Temperature plays a crucial role in the solid riveting process. Extremely low temperatures can embrittle the rivet material, making it more prone to cracking during the setting process. This is especially true for certain materials like some types of steel. Conversely, extremely high temperatures can reduce the material’s strength and increase the risk of deformation. This can lead to incomplete setting of the rivet or even failure of the joint under load.

The ideal temperature range is usually specified by the rivet material manufacturer and is often aligned with the ambient temperature. In extreme conditions, either pre-heating or cooling might be necessary to ensure a successful riveting operation. Maintaining consistent temperature throughout the process also aids in attaining consistent rivet head heights and minimizing variations in the quality of the joints.

Rivet gun maintenance is critical to ensure safe and effective operation and to prevent damage to both the tool and the workpiece. Routine maintenance includes regular cleaning to remove debris and metal shavings that can hinder operation. Lubrication of moving parts is essential to reduce friction and wear. Checking for any signs of damage or wear, such as cracks in the housing, loose parts, or malfunctioning mechanisms, is crucial. We also inspect for proper air pressure and ensure that the rivet setting mechanism operates correctly and consistently.

More in-depth maintenance may include replacing worn parts like seals and o-rings or servicing the pneumatic system of air-powered rivet guns. Regular calibration to ensure the tool delivers the correct setting force is also necessary. The frequency of maintenance depends on the intensity of use and the type of rivet gun. Preventive maintenance, as opposed to reactive maintenance, is essential for maintaining efficiency and safety.

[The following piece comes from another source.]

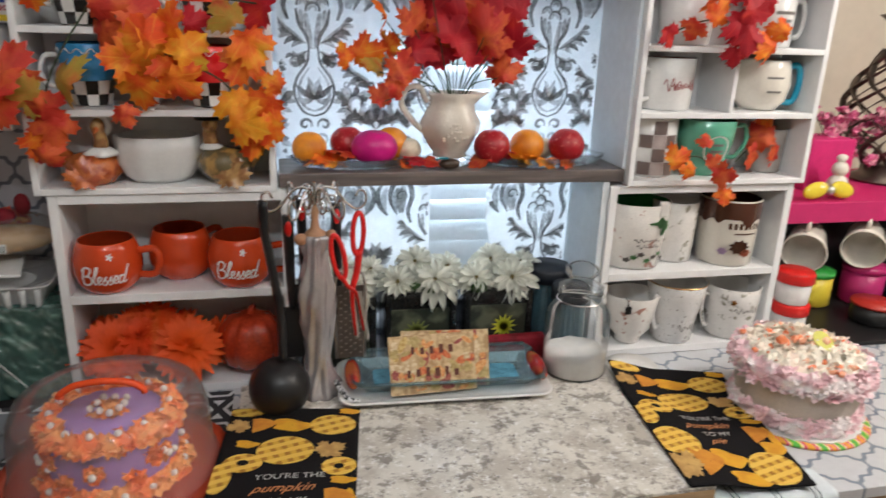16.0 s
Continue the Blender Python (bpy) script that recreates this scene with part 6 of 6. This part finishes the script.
for v in bm.verts:
    v.co += 0.016 * Vector((noise.noise(v.co * 25), noise.noise(v.co * 25 + Vector((5, 1, 2))), noise.noise(v.co * 22)))
    v.co.z = max(0.001, v.co.z)
part("fabric", bm, plain("black_fabric", (0.012, 0.012, 0.014), 0.7, bump=0.4), dk, smooth=True)
part("purple_lining", moved(ball(0.035, 0.016, 0.012, (0.055, 0.035, 0.013), 14, 8), Matrix.Identity(4)), plain("purple_fabric", (0.07, 0.03, 0.11), 0.8), dk, smooth=True)

# ---- things on the top board ----
TB = 1.6675
tagged(part("pink_box", box(0.36, 0.16, 0.09, (0.24, 1.15, TB), 0.004), plain("pale_pink_card", (0.62, 0.33, 0.33), 0.6)), "pale pink card box lying on the top board", "box")
pd = lathe([(0, 0), (0.06, 0), (0.085, 0.02), (0.095, 0.045), (0.09, 0.045), (0, 0.01)], 40)
tagged(part("pale_dish", moved(pd, Matrix.Translation((-0.115, 1.145, TB))), M_CREAM, smooth=True), "cream dish standing on the top board", "dish")
tagged(part("black_tray", box(0.30, 0.18, 0.05, (0.70, 1.16, TB), 0.006), M_BLACK), "black tray on the top board", "tray")

# ---- right-hand corner ----
hutch = thing("black_hutch", (1.42, 1.325, CT + 0.001), "black open hutch with a pink topped shelf and cup hooks", "hutch")
part("back", box(0.86, 0.02, 0.262, (0.0, 0.0, 0), 0.002), M_BLACK, hutch)
part("top_shelf", box(0.90, 0.36, 0.022, (0.0, 0.07, 0.263), 0.002), plain("hot_pink_paint", (0.58, 0.02, 0.14), 0.5), hutch, "hot pink shelf")
part("fascia", box(0.90, 0.012, 0.05, (0.0, -0.117, 0.236), 0.002), plain("hot_pink_fascia", (0.52, 0.02, 0.13), 0.5), hutch, "hot pink edge")
for x in (-0.280, -0.110, 0.06):
    part("cup_hook", tube([(x - 0.02, -0.10, 0.262), (x - 0.02, -0.10, 0.240), (x - 0.02, -0.115, 0.226)], 0.002, 6), M_STEEL, hutch)
part("end", box(0.02, 0.30, 0.26, (0.42, 0.17, 0), 0.002), M_BLACK, hutch)
HT = CT + 0.2865
for x, z in ((1.120, 1.050), (1.290, 1.052), (1.46, 1.050)):
    hc = cup("hanging_cup", (0, 0, 0), [(0.030, 0), (0.035, 0.003), (0.040, 0.03), (0.043, 0.07), (0.046, 0.092)], (M_CREAM, M_CREAM), "cream cup hanging by its handle from the pink shelf", (0, 0.024, 0.074, 0.022, 0.037, 0.043), 0.0048, "cream hanging cups")
    mz = Vector((-0.66, -0.72, -0.22)).normalized()
    mx_ = (Vector((0, 0, 1)) - mz * mz.z).normalized()
    my_ = mz.cross(mx_)
    hm = Matrix((mx_, my_, mz)).transposed().to_4x4()
    hm.translation = Vector((x, 1.24, z)) - mz * 0.046
    hc.matrix_world = hm @ Matrix.Diagonal((1.12, 1.12, 1.12, 1))
tagged(part("pink_box", box(0.13, 0.10, 0.13, (1.215, 1.37, HT), 0.004), plain("hot_pink_card", (0.60, 0.02, 0.16), 0.6)), "hot pink box on the hutch shelf", "box")
M_PINKFL = blotch("pink_blossom_cloth", (0.72, 0.14, 0.32), (0.82, 0.45, 0.52), 50, 0.45, 0.6, 0.7)
pf = thing("pink_flowers", (1.313, 1.41, HT), "spray of pink cloth blossoms in a small pot", "flowers")
part("pot", lathe([(0, 0), (0.03, 0), (0.036, 0.05), (0.032, 0.05), (0, 0.045)], 24), M_WHITEG, pf, smooth=True)
for i in range(46):
    a, r = rs.uniform(0, 6.28), 0.13 * math.sqrt(rs.random())
    p = (r * math.cos(a) + 0.01, r * 0.5 * math.sin(a) - 0.02, 0.07 + rs.uniform(0, 0.13))
    if i % 5 == 0:
        part("stem", tube([(0, 0, 0.04), (p[0] * 0.6, p[1] * 0.6, p[2] * 0.7), p], 0.0012, 5, 3), M_STEM, pf)
    part("blossom", moved(ruffles(0.007, 0, 7, 0.009, 2, i, 0.003), pose(*p, rs.uniform(-60, 60), rs.uniform(-60, 60), 0)), M_PINKFL, pf)
fg = join(ball(0.026, 0.024, 0.026, (0, 0, 0.030), 16, 12), ball(0.020, 0.019, 0.020, (0, 0, 0.068), 16, 12), ball(0.014, 0.012, 0.010, (0, 0, 0.095), 12, 10))
tagged(part("cream_figurine", moved(fg, Matrix.Translation((1.193, 1.262, HT))), M_CREAM, smooth=True), "cream stacked-ball figurine on the pink shelf", "figurine")
bo = thing("yellow_bow", (1.137, 1.222, HT), "yellow dotted ribbon bow on the shelf's edge", "bow")
for sx in (-1, 1):
    part("loop", moved(ball(0.034, 0.012, 0.020, (0, 0, 0), 18, 12), pose(sx * 0.036, 0, 0.026, 0, sx * 14, 0)), blotch("yellow_dotted_ribbon", (0.78, 0.62, 0.04), (0.85, 0.82, 0.6), 70, 0.64, 0.68, 0.6), bo, smooth=True)
part("knot", ball(0.012, 0.012, 0.013, (0, -0.004, 0.026), 12, 8), M_STEEL, bo, smooth=True)

# lattice metal lantern
lan = thing("lattice_lantern", (1.475, 1.42, HT), "tall woven metal strip lantern with a dark tray top", "lantern")
M_BRONZE = plain("aged_pewter_metal", (0.16, 0.13, 0.11), 0.35, 0.9)


def lan_r(s):
    return 0.055 + 0.075 * math.sin(math.pi * min(1, s * 1.05)) ** 0.9


for d in (1, -1):
    for k in range(9):
        pts = [(lan_r(s) * math.cos(d * s * 3.2 + 2 * math.pi * k / 9), lan_r(s) * math.sin(d * s * 3.2 + 2 * math.pi * k / 9), 0.045 + 0.30 * s) for s in np.linspace(0, 1, 9)]
        part("strip", tube(pts, 0.0085, 6, 3, 0.25), M_BRONZE, lan, smooth=True)
part("base", lathe([(0, 0), (0.085, 0), (0.088, 0.008), (0.06, 0.02), (0.056, 0.045), (0, 0.045)], 36), M_BRONZE, lan, smooth=True)
part("neck", lathe([(0.055, 0.345), (0.03, 0.36), (0.016, 0.375), (0.02, 0.395), (0.018, 0.405), (0.07, 0.418), (0.085, 0.430), (0.08, 0.432), (0, 0.42)], 36), M_BRONZE, lan, smooth=True)

# counter things on the right
tagged(part("black_mat", box(0.70, 0.36, 0.011, (1.405, 1.20, CT + 0.0005), 0.004), M_BLACK), "black rubber tray mat on the counter under the tubs", "tray")
for x, y, z, k in ((1.005, 1.12, CT + 0.001, 0), (1.002, 1.118, CT + 0.0785, 1)):
    tu = thing("plastic_tub", (x, y, z), "white plastic tub with red screw lid, stacked", "tub", group="red lidded tubs")
    part("tub", lathe([(0, 0), (0.034, 0), (0.036, 0.004), (0.038, 0.052), (0, 0.052)], 36), plain("translucent_white_plastic", (0.72, 0.70, 0.68), 0.4), tu, smooth=True)
    part("lid", lathe([(0.040, 0.050), (0.042, 0.052), (0.042, 0.072), (0.039, 0.076), (0, 0.076)], 40, lambda a, q: 1 + 0.006 * math.cos(30 * a)), M_RED, tu, "red lid", True)
for x, y, r, h, c, lc, lab in ((1.17, 1.25, 0.045, 0.09, (0.70, 0.55, 0.05), (0.03, 0.30, 0.05), "yellow tub with a green lid"), (1.31, 1.24, 0.05, 0.10, (0.45, 0.02, 0.14), (0.45, 0.02, 0.14), "magenta plastic tub"), (1.24, 1.12, 0.05, 0.05, (0.02, 0.02, 0.02), (0.45, 0.03, 0.02), "low black bowl with red rim"), (1.42, 1.20, 0.05, 0.11, (0.03, 0.10, 0.22), (0.02, 0.03, 0.06), "blue plastic tub"), (1.08, 1.25, 0.045, 0.10, (0.015, 0.015, 0.018), (0.03, 0.03, 0.03), "black canister")):
    tu = thing("storage_tub", (x, y, CT + 0.0125), lab + " on the counter", "tub")
    part("tub", lathe([(0, 0), (r * 0.9, 0), (r, 0.004), (r, h * 0.85), (0, h * 0.85)], 32), plain("tub_plastic", c, 0.4), tu, smooth=True)
    part("lid", lathe([(r, h * 0.85), (r * 1.06, h * 0.86), (r * 1.05, h), (0, h * 1.02)], 32), plain("lid_plastic", lc, 0.35), tu, smooth=True)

My experience encompasses a wide range of rivet materials, including aluminum, steel, and various alloys. Aluminum rivets are widely used in aerospace applications due to their lightweight nature and good corrosion resistance. However, they are typically less strong than steel rivets and require careful handling to avoid damage. Steel rivets, on the other hand, provide superior strength and are often preferred for applications requiring high load-bearing capacity, such as structural connections. However, steel rivets are heavier and can be more susceptible to corrosion compared to aluminum.

I’ve worked with various steel alloys, each exhibiting different strength and ductility characteristics which influence their suitability for specific applications. Selecting the appropriate rivet material is a crucial decision that involves considering the joint’s intended load, the materials being joined, and the environmental conditions. For example, in a marine application, corrosion-resistant materials like stainless steel would be essential, whereas a lightweight aircraft component might benefit from aluminum rivets. Proper material selection ensures the integrity and longevity of the riveted joint. I’ve always followed manufacturers’ guidelines and relevant industry standards during material selection and application.